Repeat, exactly and completely, the material that follows. Omit the pictures.

Available data:
::::::

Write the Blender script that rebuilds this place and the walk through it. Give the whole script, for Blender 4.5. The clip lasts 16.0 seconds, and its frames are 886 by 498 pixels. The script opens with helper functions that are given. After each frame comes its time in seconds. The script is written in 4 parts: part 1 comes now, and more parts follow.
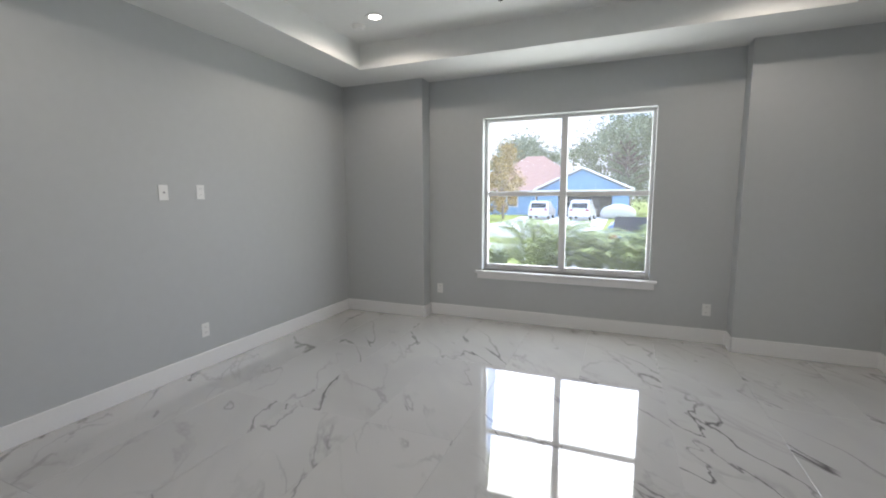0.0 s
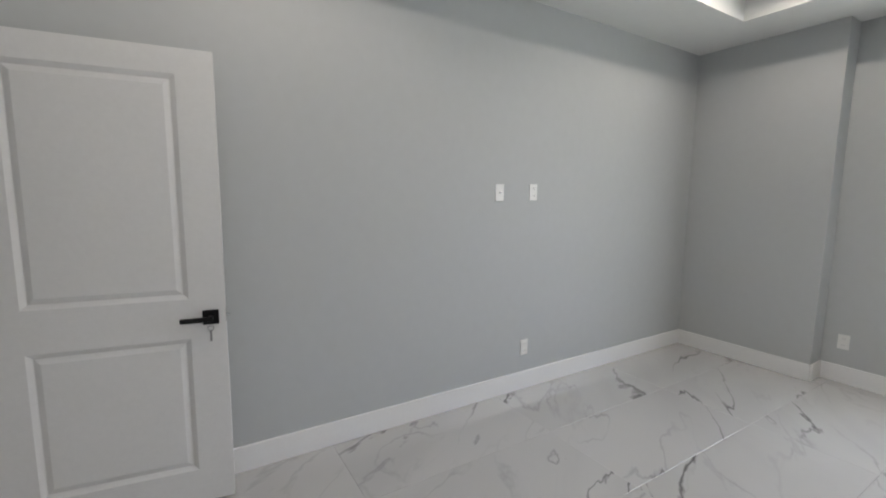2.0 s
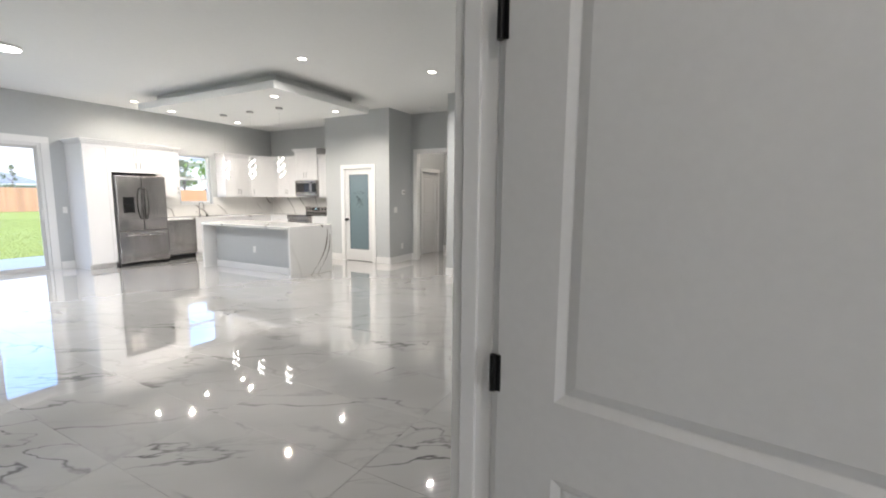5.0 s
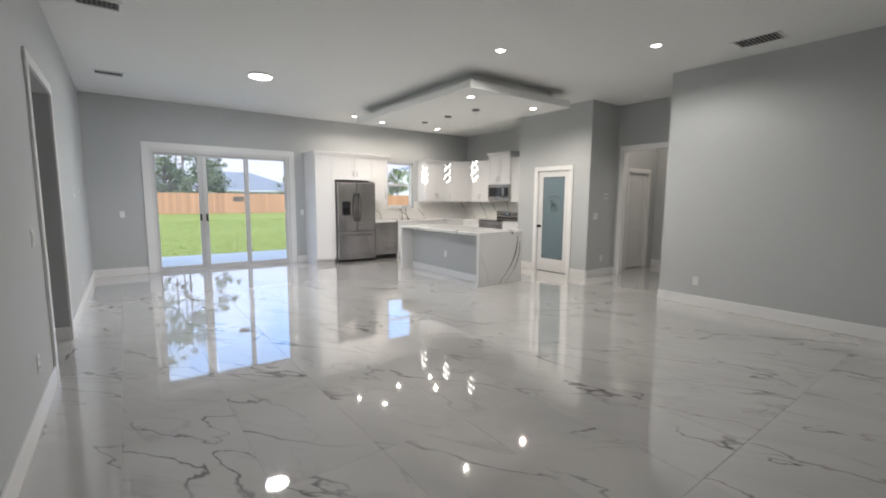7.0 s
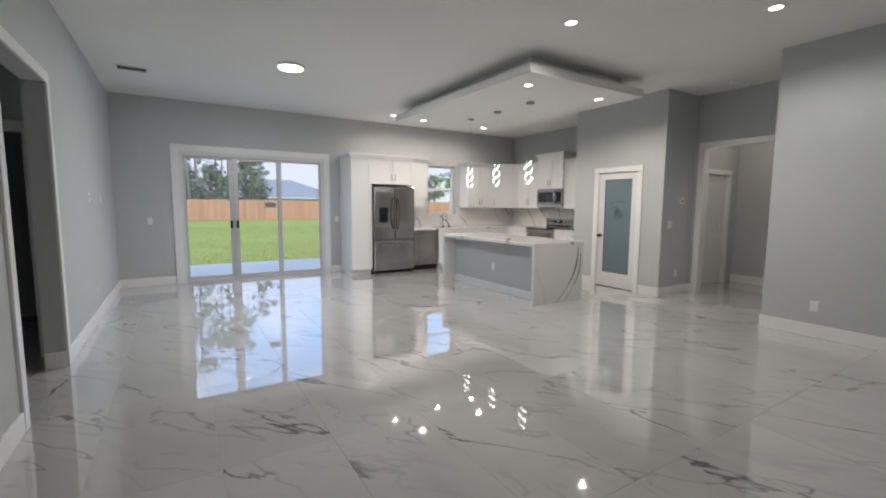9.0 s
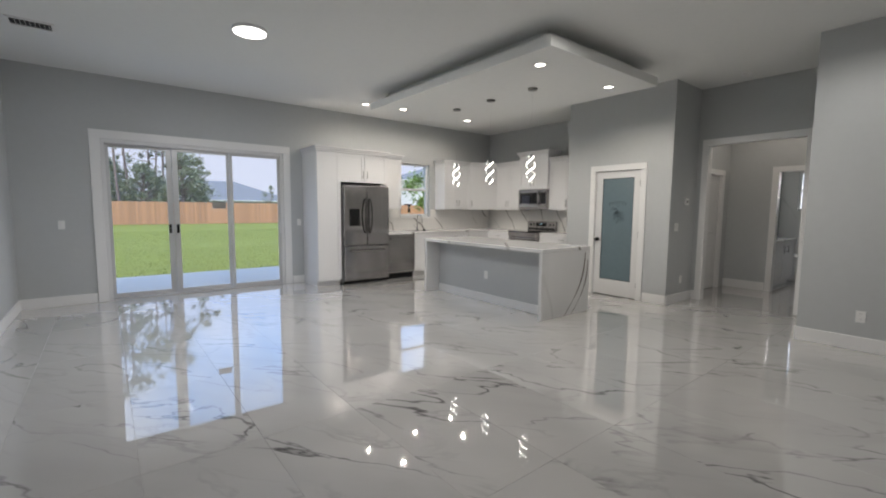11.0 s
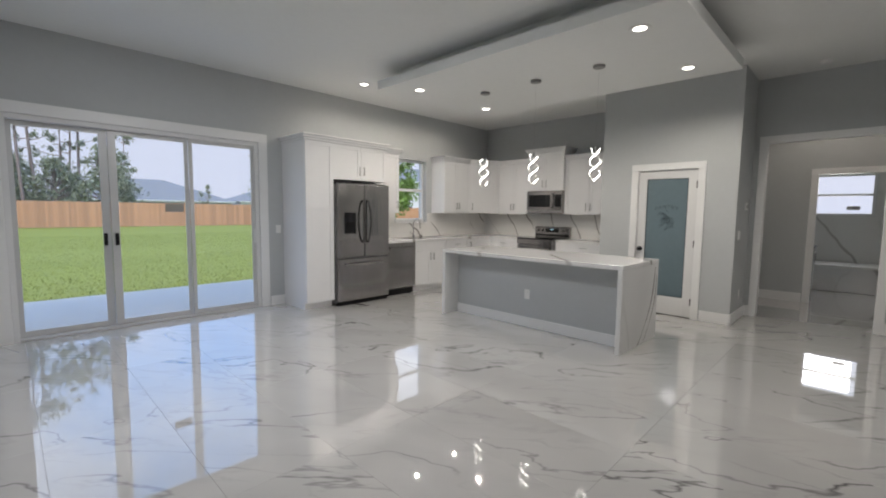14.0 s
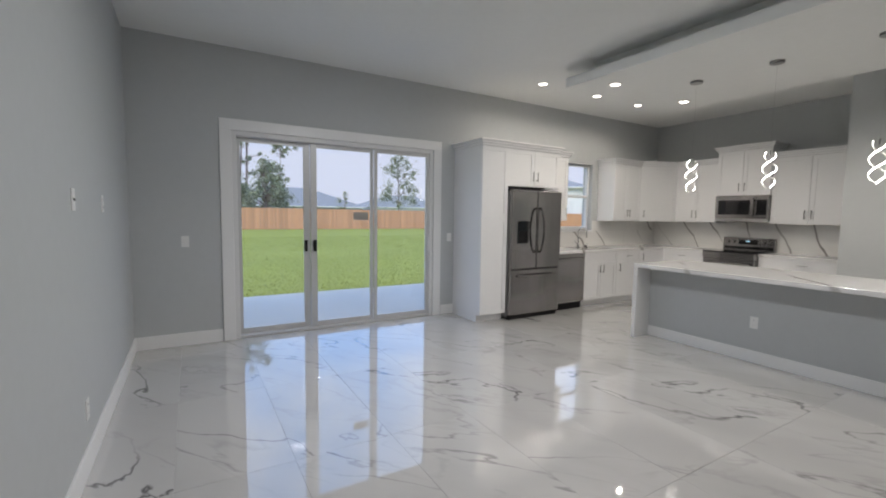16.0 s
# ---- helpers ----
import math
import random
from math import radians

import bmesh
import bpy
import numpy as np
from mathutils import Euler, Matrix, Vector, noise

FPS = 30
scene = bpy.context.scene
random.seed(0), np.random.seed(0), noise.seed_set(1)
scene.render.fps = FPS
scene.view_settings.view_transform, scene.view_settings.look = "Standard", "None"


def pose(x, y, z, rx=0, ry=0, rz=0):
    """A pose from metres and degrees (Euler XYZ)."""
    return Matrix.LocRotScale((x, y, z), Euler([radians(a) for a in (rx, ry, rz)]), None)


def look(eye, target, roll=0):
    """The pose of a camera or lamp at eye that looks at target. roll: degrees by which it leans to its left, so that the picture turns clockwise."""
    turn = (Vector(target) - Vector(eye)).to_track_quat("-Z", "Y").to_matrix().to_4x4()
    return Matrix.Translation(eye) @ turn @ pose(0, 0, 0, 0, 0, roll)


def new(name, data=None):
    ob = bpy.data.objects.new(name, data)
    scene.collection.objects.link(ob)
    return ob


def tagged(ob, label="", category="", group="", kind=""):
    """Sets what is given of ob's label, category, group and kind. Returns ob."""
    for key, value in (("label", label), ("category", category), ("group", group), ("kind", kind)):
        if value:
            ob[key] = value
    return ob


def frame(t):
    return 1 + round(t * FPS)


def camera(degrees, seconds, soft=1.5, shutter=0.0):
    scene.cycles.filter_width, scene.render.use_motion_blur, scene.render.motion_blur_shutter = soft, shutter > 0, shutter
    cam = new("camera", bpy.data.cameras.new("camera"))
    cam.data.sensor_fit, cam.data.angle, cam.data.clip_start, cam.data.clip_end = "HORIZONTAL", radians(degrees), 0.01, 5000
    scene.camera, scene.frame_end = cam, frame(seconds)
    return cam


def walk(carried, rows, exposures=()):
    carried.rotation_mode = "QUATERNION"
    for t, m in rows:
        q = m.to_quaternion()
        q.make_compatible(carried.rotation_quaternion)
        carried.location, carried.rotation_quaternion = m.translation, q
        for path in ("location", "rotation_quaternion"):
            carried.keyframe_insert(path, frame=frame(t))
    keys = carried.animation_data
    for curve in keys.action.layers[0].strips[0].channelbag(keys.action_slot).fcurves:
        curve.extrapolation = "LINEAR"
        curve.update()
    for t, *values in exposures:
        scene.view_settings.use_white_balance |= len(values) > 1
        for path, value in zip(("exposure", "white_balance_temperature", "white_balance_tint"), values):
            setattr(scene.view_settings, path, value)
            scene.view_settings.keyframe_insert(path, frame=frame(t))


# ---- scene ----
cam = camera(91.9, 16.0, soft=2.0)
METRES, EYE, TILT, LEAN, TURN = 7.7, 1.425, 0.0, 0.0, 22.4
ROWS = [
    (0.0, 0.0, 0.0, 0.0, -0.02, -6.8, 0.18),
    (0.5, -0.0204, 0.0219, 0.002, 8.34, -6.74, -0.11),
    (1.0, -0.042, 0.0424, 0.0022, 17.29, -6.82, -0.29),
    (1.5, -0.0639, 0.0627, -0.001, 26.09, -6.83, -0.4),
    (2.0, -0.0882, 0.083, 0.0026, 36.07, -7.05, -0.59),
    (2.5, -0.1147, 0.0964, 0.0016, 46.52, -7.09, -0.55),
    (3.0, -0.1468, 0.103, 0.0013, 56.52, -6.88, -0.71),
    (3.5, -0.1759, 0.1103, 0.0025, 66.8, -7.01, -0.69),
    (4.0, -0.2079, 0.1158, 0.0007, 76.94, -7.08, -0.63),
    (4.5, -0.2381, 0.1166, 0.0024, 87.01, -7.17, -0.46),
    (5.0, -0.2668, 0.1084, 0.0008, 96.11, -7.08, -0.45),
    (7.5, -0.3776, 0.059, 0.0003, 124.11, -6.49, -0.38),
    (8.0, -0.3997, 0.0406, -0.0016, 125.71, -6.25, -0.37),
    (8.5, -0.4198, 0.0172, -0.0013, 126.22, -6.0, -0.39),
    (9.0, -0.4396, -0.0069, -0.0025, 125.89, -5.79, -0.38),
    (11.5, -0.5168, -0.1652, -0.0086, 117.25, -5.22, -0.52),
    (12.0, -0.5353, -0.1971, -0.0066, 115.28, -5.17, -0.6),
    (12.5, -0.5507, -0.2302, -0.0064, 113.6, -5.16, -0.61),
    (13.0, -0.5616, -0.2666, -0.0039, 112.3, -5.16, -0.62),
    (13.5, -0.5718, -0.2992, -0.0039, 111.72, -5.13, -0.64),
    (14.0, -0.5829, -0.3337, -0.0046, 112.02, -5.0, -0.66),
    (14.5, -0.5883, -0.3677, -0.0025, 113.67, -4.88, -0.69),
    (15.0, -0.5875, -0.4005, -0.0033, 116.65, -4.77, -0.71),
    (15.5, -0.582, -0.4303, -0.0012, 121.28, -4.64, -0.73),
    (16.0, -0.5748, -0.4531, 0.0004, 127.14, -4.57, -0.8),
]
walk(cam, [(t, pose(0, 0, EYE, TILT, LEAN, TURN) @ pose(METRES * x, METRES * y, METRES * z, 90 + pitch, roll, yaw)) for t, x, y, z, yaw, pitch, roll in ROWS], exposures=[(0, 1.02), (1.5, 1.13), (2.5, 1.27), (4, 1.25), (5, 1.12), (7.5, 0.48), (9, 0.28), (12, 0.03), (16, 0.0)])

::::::

Exercise answer:
Write the Blender script that rebuilds this place and the walk through it. Give the whole script, for Blender 4.5. The clip lasts 16.0 seconds, and its frames are 886 by 498 pixels. The script opens with helper functions that are given. After each frame comes its time in seconds. The script is written in 4 parts: part 1 comes now, and more parts follow.
0.0 s
2.0 s
5.0 s
7.0 s
9.0 s
11.0 s
14.0 s
16.0 s
# ---- helpers ----
import math
import random
from math import radians

import bmesh
import bpy
import numpy as np
from mathutils import Euler, Matrix, Vector, noise

FPS = 30
scene = bpy.context.scene
random.seed(0), np.random.seed(0), noise.seed_set(1)
scene.render.fps = FPS
scene.view_settings.view_transform, scene.view_settings.look = "Standard", "None"


def pose(x, y, z, rx=0, ry=0, rz=0):
    """A pose from metres and degrees (Euler XYZ)."""
    return Matrix.LocRotScale((x, y, z), Euler([radians(a) for a in (rx, ry, rz)]), None)


def look(eye, target, roll=0):
    """The pose of a camera or lamp at eye that looks at target. roll: degrees by which it leans to its left, so that the picture turns clockwise."""
    turn = (Vector(target) - Vector(eye)).to_track_quat("-Z", "Y").to_matrix().to_4x4()
    return Matrix.Translation(eye) @ turn @ pose(0, 0, 0, 0, 0, roll)


def new(name, data=None):
    ob = bpy.data.objects.new(name, data)
    scene.collection.objects.link(ob)
    return ob


def tagged(ob, label="", category="", group="", kind=""):
    """Sets what is given of ob's label, category, group and kind. Returns ob."""
    for key, value in (("label", label), ("category", category), ("group", group), ("kind", kind)):
        if value:
            ob[key] = value
    return ob


def frame(t):
    return 1 + round(t * FPS)


def camera(degrees, seconds, soft=1.5, shutter=0.0):
    scene.cycles.filter_width, scene.render.use_motion_blur, scene.render.motion_blur_shutter = soft, shutter > 0, shutter
    cam = new("camera", bpy.data.cameras.new("camera"))
    cam.data.sensor_fit, cam.data.angle, cam.data.clip_start, cam.data.clip_end = "HORIZONTAL", radians(degrees), 0.01, 5000
    scene.camera, scene.frame_end = cam, frame(seconds)
    return cam


def walk(carried, rows, exposures=()):
    carried.rotation_mode = "QUATERNION"
    for t, m in rows:
        q = m.to_quaternion()
        q.make_compatible(carried.rotation_quaternion)
        carried.location, carried.rotation_quaternion = m.translation, q
        for path in ("location", "rotation_quaternion"):
            carried.keyframe_insert(path, frame=frame(t))
    keys = carried.animation_data
    for curve in keys.action.layers[0].strips[0].channelbag(keys.action_slot).fcurves:
        curve.extrapolation = "LINEAR"
        curve.update()
    for t, *values in exposures:
        scene.view_settings.use_white_balance |= len(values) > 1
        for path, value in zip(("exposure", "white_balance_temperature", "white_balance_tint"), values):
            setattr(scene.view_settings, path, value)
            scene.view_settings.keyframe_insert(path, frame=frame(t))


# ---- scene ----
cam = camera(91.9, 16.0, soft=2.0)
METRES, EYE, TILT, LEAN, TURN = 7.7, 1.425, 0.0, 0.0, 22.4
ROWS = [
    (0.0, 0.0, 0.0, 0.0, -0.02, -6.8, 0.18),
    (0.5, -0.0204, 0.0219, 0.002, 8.34, -6.74, -0.11),
    (1.0, -0.042, 0.0424, 0.0022, 17.29, -6.82, -0.29),
    (1.5, -0.0639, 0.0627, -0.001, 26.09, -6.83, -0.4),
    (2.0, -0.0882, 0.083, 0.0026, 36.07, -7.05, -0.59),
    (2.5, -0.1147, 0.0964, 0.0016, 46.52, -7.09, -0.55),
    (3.0, -0.1468, 0.103, 0.0013, 56.52, -6.88, -0.71),
    (3.5, -0.1759, 0.1103, 0.0025, 66.8, -7.01, -0.69),
    (4.0, -0.2079, 0.1158, 0.0007, 76.94, -7.08, -0.63),
    (4.5, -0.2381, 0.1166, 0.0024, 87.01, -7.17, -0.46),
    (5.0, -0.2668, 0.1084, 0.0008, 96.11, -7.08, -0.45),
    (7.5, -0.3776, 0.059, 0.0003, 124.11, -6.49, -0.38),
    (8.0, -0.3997, 0.0406, -0.0016, 125.71, -6.25, -0.37),
    (8.5, -0.4198, 0.0172, -0.0013, 126.22, -6.0, -0.39),
    (9.0, -0.4396, -0.0069, -0.0025, 125.89, -5.79, -0.38),
    (11.5, -0.5168, -0.1652, -0.0086, 117.25, -5.22, -0.52),
    (12.0, -0.5353, -0.1971, -0.0066, 115.28, -5.17, -0.6),
    (12.5, -0.5507, -0.2302, -0.0064, 113.6, -5.16, -0.61),
    (13.0, -0.5616, -0.2666, -0.0039, 112.3, -5.16, -0.62),
    (13.5, -0.5718, -0.2992, -0.0039, 111.72, -5.13, -0.64),
    (14.0, -0.5829, -0.3337, -0.0046, 112.02, -5.0, -0.66),
    (14.5, -0.5883, -0.3677, -0.0025, 113.67, -4.88, -0.69),
    (15.0, -0.5875, -0.4005, -0.0033, 116.65, -4.77, -0.71),
    (15.5, -0.582, -0.4303, -0.0012, 121.28, -4.64, -0.73),
    (16.0, -0.5748, -0.4531, 0.0004, 127.14, -4.57, -0.8),
]
walk(cam, [(t, pose(0, 0, EYE, TILT, LEAN, TURN) @ pose(METRES * x, METRES * y, METRES * z, 90 + pitch, roll, yaw)) for t, x, y, z, yaw, pitch, roll in ROWS], exposures=[(0, 1.02), (1.5, 1.13), (2.5, 1.27), (4, 1.25), (5, 1.12), (7.5, 0.48), (9, 0.28), (12, 0.03), (16, 0.0)])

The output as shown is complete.